DES PERES • A primitive footpath forged by trappers and Indians once cut across what is now Des Peres. But in 1835, the state of Missouri widened it into an east-west highway that became Manchester Road.
As it grew, Des Peres became less and less a place one could walk or bike across. It’s a bedroom community of 8,400 people. Many of them leave it for the day and come home to it at night, and not by foot power. Ninety-seven percent of households own cars.
Many neighborhoods were built for recreational walking, with the city’s curvy streets flanked with sidewalks and trails. But car traffic on Manchester Road and Interstate 270 cuts off access to parks, stores and the Lodge recreation center.
That could change if the city adopts some or all of a plan developed by Trailnet to link neighborhoods for pedestrians and cyclists by making some improvements to roads and intersections, including bike lanes and paths for walking and biking, and to encourage more careful driving on side streets.
Under Trailnet’s plan, a pedestrian network with sidewalks on one side of the street and a bridge over Interstate 270 is estimated to cost $11.2 million; without the bridge the cost would be $2.7 million. A network of bicycle lanes and greenways through neighborhoods, connected to the Meramec Greenway, would cost an additional $1.9 million.
City officials have described the status of the project as “information gathering.” The public is invited to comment on the Trailnet master plan from 7 to 9 p.m. Monday at Des Peres City Hall, 12325 Manchester Road.
The plan has met vocal opposition. Some residents don’t like the idea of bicyclists and runners cutting through quiet streets, and they have been collecting signatures on petitions to stop it.
They believe their streets were designed for the residents living there, and not as part of a regional trail system.
One Wednesday night in August, Patricia Sodemann, 85, was closing the blinds of her home off Bopp Road, near Des Peres Park, when she saw something she didn’t like. She counted 59 people running by.
“I saw all these people running with T-shirts on,” she said. “They were all blue. It was a running club.”
She and some of her neighbors in the St. Clement neighborhood believe people are already using the paths and trails laid out in the Trailnet master plan, posted online and in City Hall.
If the plan is built to completion, she and others fear there will be steady traffic of outsiders. Her street would become a “neighborhood greenway” for cyclists from the east heading into Des Peres Park.
A greenway is a street painted with “share the road” markings, along with speed bumps or other “traffic calming” devices used to make drivers more careful.
“Now, if they connect us to Kirkwood and Valley Park and Webster, we are going to have a massive influx of people coming through a quiet subdivision,” Sodemann said. “I live on the corner. If anyone wanted to burglarize it would be the perfect spot.”
Sodemann was one of several people who spoke against the project at a City Council meeting in August. Another was Des Peres resident Bryan Anderson.

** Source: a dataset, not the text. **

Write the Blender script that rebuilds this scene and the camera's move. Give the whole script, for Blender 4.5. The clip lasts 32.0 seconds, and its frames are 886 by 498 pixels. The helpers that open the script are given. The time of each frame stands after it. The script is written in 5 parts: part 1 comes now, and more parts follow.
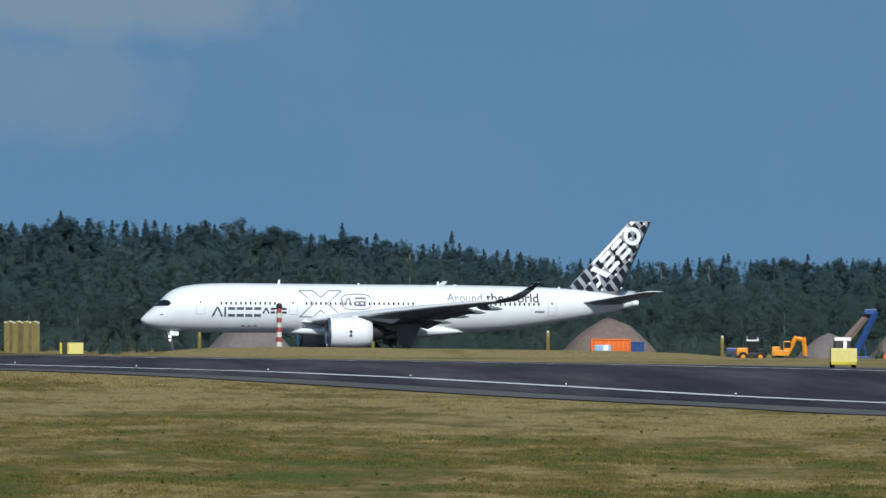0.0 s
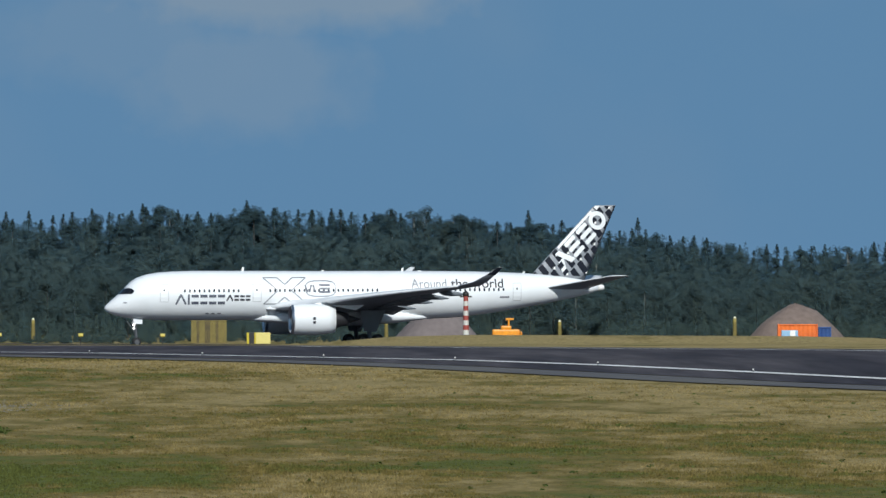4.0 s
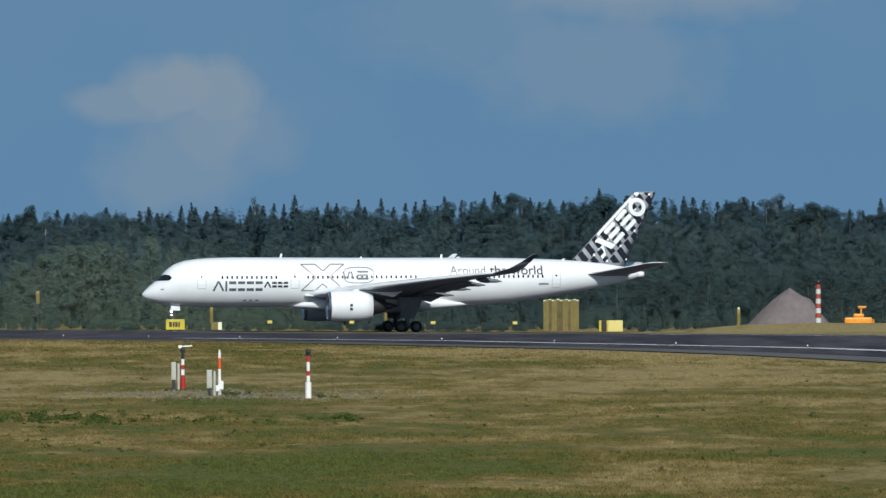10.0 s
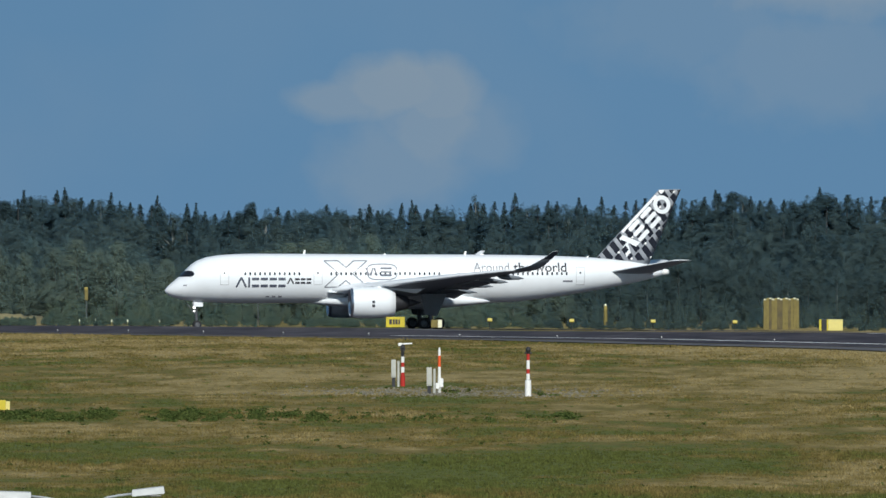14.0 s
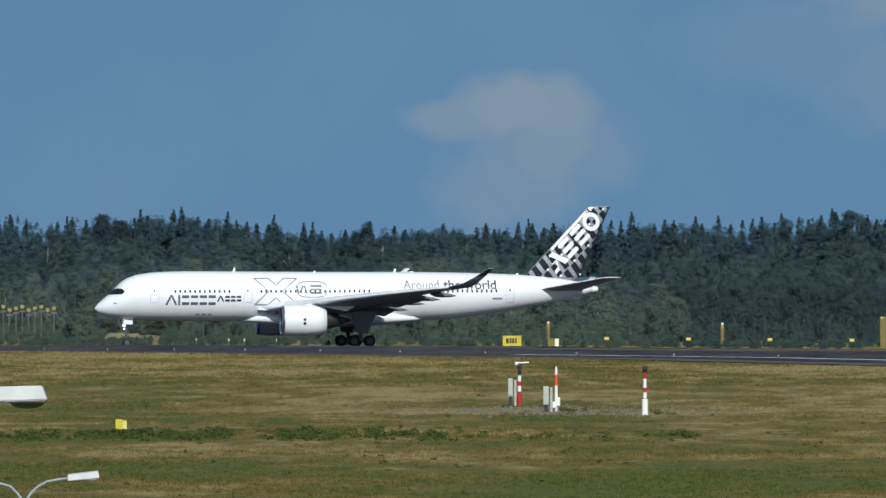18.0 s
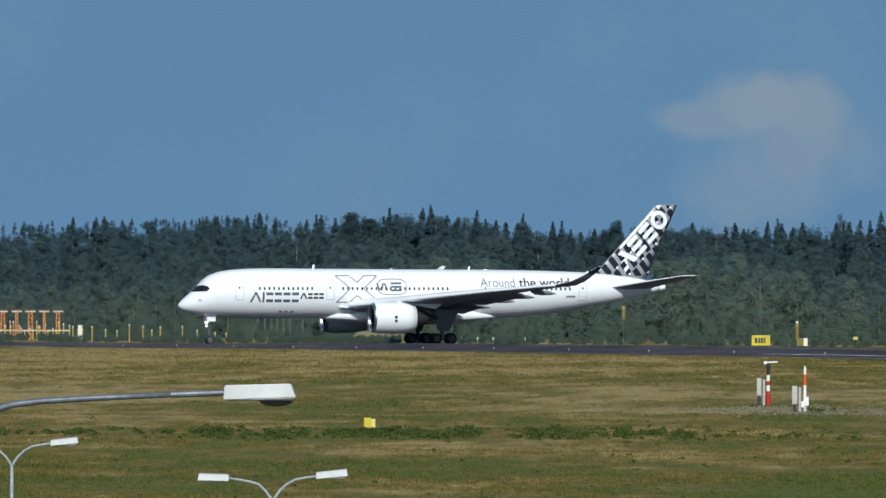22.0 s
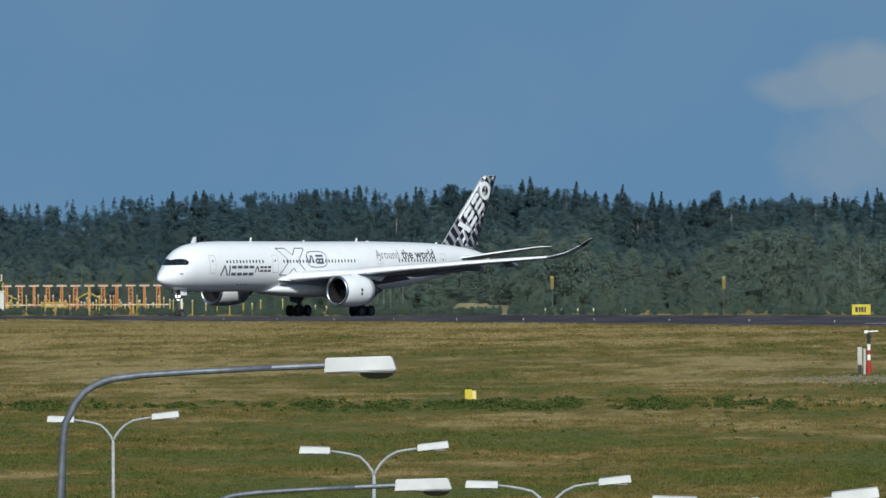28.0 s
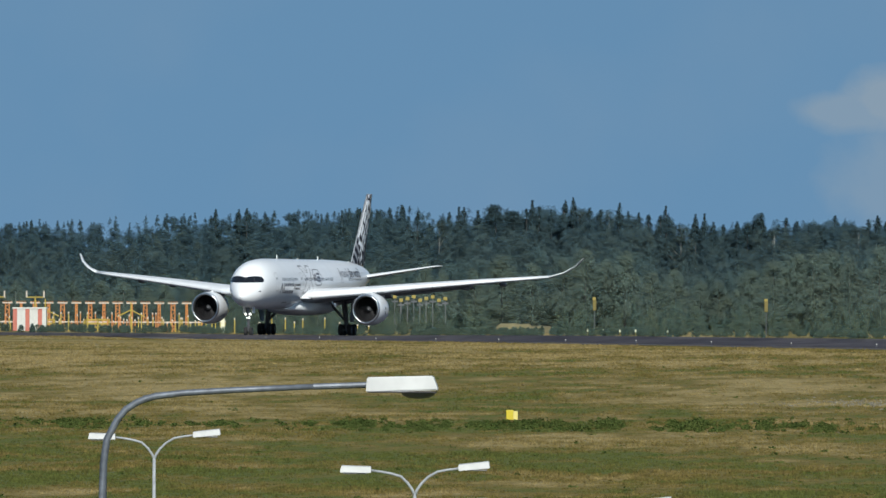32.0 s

“It’s a privacy issue,” he said. “People buy homes for the neighborhood and the community. They don’t just buy a home, they buy it within a neighborhood because they like the livability of the neighborhood, they like the privacy and they like their neighbors.
“When you have a lot of outside transients — and that’s frankly what this would be — you lose that sense of neighborhood, you lose that sense of security, you lose this sense of privacy.”

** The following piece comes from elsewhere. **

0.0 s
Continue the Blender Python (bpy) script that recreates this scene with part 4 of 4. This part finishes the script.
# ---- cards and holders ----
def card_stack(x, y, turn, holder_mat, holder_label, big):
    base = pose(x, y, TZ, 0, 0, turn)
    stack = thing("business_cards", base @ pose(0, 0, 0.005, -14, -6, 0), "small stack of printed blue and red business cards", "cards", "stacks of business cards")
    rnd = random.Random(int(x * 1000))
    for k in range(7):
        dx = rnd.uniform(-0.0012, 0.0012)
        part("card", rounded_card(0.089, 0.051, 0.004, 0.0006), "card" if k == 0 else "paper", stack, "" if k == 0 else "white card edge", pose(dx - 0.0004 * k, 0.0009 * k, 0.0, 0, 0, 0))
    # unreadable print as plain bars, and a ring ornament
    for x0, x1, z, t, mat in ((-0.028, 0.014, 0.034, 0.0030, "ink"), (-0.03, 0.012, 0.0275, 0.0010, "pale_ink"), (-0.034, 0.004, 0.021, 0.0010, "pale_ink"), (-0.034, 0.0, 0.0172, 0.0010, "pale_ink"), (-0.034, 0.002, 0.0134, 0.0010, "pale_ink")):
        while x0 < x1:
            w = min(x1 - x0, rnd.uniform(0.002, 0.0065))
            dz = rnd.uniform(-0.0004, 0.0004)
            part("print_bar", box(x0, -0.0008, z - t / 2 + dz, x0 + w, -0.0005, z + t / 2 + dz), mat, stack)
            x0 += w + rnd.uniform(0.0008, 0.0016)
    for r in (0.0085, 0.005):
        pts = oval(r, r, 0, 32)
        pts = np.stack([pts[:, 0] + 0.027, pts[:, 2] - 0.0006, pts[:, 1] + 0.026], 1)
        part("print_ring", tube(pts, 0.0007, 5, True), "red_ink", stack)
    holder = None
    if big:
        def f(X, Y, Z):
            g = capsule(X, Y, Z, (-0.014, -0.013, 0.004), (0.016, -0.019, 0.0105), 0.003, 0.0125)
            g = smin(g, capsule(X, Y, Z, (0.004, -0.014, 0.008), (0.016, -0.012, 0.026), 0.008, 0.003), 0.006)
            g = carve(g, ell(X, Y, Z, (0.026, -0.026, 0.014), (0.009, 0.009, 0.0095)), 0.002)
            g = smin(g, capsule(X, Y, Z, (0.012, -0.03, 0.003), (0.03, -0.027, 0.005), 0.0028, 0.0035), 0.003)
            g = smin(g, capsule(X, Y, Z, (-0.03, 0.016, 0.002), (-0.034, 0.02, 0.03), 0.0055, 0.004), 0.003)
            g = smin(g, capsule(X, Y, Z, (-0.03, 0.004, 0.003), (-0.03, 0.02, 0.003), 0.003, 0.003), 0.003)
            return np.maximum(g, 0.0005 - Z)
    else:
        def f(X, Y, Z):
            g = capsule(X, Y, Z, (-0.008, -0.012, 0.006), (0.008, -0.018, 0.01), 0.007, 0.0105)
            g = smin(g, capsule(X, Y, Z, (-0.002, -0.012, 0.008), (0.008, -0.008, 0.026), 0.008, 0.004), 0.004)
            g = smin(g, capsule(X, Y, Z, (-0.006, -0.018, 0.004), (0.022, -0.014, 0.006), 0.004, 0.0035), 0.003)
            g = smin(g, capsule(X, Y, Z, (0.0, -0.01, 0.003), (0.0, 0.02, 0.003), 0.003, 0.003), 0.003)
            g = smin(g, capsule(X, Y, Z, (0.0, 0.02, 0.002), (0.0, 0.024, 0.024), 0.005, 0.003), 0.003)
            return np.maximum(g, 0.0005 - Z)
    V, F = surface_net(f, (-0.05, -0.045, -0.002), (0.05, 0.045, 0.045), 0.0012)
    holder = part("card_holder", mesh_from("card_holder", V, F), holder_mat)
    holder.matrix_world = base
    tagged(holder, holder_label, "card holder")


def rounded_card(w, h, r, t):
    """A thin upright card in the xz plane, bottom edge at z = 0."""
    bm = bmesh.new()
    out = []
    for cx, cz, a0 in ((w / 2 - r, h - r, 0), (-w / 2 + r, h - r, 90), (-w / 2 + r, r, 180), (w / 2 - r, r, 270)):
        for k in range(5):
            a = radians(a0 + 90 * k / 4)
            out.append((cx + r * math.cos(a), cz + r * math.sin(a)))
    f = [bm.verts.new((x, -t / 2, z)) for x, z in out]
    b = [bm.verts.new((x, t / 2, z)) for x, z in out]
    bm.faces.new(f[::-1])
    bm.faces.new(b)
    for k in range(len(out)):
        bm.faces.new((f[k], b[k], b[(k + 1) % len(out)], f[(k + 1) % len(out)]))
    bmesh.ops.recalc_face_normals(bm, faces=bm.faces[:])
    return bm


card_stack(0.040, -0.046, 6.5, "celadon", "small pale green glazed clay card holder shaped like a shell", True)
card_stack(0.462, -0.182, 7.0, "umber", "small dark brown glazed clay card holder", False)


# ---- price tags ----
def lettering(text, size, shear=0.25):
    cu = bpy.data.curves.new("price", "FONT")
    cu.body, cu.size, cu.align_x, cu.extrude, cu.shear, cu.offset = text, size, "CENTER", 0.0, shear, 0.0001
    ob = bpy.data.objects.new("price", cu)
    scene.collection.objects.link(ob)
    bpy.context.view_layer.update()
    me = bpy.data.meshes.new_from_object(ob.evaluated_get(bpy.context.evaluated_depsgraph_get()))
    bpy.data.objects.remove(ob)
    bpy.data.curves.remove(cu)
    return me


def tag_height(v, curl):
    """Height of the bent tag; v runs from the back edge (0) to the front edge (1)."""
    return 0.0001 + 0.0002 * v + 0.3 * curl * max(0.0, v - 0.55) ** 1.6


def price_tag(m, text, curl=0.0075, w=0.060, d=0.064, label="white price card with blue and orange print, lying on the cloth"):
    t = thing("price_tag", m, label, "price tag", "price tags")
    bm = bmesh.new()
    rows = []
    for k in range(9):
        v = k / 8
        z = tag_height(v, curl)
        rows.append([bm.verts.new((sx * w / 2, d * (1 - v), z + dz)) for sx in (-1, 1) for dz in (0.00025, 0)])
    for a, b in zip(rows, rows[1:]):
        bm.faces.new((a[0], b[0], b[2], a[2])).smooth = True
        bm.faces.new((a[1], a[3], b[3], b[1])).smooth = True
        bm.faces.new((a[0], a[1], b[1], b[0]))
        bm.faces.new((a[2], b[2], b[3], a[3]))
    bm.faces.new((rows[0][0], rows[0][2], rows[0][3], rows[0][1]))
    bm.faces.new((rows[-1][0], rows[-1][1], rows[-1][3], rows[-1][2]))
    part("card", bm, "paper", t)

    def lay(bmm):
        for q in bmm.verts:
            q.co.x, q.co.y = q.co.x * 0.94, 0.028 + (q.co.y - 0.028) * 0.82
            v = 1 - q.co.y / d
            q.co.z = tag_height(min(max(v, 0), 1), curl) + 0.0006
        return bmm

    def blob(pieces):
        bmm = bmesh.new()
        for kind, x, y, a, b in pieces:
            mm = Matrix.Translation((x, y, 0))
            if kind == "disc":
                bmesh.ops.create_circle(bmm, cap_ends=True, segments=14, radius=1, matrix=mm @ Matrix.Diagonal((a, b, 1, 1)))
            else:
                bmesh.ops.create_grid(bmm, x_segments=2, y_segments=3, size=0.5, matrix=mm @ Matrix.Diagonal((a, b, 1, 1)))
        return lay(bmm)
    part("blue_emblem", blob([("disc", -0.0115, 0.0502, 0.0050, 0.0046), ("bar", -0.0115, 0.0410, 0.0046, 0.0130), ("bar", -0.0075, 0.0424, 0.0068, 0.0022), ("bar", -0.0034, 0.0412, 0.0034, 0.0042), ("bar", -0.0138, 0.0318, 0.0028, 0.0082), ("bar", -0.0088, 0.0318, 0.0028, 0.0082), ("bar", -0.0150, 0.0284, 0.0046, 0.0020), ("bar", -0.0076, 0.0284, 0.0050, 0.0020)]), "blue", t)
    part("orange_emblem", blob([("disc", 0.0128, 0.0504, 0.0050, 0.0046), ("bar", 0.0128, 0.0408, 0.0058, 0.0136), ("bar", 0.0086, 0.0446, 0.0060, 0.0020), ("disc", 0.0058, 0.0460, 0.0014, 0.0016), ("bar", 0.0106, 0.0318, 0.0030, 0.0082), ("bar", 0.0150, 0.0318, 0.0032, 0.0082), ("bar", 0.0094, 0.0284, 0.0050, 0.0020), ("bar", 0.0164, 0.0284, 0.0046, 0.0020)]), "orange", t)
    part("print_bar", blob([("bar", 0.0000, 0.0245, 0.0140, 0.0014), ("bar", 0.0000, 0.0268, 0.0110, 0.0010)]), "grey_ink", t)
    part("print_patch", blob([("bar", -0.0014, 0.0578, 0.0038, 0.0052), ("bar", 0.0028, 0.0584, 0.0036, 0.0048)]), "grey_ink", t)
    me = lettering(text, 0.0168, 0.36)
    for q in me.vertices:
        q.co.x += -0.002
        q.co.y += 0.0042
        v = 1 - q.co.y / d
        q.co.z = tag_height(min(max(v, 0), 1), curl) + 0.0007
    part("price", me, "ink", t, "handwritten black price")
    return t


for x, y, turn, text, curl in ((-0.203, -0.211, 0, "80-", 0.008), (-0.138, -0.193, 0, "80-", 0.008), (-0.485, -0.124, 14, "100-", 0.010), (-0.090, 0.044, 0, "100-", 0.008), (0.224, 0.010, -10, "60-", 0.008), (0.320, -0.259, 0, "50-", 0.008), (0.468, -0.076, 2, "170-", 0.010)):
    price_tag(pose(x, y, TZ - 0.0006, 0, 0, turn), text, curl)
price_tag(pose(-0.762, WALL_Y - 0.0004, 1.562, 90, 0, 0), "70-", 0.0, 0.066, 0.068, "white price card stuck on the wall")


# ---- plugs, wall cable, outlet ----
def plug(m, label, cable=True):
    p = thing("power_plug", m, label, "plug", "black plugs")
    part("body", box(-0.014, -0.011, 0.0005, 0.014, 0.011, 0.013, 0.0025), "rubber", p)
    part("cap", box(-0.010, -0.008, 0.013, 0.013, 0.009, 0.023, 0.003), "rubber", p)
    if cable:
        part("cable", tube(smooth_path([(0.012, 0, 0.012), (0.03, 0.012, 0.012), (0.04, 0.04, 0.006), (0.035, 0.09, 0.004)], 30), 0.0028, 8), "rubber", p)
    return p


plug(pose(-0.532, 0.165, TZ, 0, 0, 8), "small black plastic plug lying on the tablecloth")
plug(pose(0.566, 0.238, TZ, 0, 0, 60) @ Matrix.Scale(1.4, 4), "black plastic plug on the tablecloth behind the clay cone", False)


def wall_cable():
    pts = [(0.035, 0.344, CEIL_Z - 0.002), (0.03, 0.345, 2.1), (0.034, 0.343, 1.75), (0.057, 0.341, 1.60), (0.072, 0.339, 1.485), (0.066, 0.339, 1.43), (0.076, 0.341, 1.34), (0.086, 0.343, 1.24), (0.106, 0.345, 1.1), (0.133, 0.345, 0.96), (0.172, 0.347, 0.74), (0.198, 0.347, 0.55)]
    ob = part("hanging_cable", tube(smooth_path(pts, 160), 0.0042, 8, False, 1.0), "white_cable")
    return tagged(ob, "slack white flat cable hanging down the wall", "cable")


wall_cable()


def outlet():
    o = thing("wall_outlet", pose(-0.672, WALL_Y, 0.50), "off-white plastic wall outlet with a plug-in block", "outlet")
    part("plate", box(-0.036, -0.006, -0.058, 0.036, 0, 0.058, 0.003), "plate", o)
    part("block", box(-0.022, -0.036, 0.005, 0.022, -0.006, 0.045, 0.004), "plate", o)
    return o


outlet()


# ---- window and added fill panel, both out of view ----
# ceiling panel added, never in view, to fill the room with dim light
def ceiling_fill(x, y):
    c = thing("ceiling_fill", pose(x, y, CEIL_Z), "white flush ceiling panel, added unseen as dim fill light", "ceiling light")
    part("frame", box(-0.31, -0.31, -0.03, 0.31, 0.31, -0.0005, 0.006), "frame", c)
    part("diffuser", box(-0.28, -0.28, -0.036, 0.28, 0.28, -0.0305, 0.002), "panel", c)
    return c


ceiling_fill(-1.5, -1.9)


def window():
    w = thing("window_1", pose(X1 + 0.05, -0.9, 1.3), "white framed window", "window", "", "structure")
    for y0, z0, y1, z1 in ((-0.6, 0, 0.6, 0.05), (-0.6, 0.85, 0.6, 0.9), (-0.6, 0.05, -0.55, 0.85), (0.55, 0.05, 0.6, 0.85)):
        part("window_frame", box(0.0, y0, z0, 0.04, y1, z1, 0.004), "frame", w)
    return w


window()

Des Peres resident Mary Grasse suspects far more people in the city are in favor of better biking and walking access — and will make their opinions known at the public hearing.
“Most of the young people in Des Peres you don’t hear from because they assume this is going to happen,” she said.
“I believe it’s designed to connect places within community and to allow Des Peres residents alternatives for getting places safely, not for non-Des Peres people to come camp out in Des Peres. It’s using the outdoor space and giving the community the chance to enjoy their green spaces. I don’t see it as another Katy Trail. It’s not a Grant’s Trail. It’s pathways that people already use.”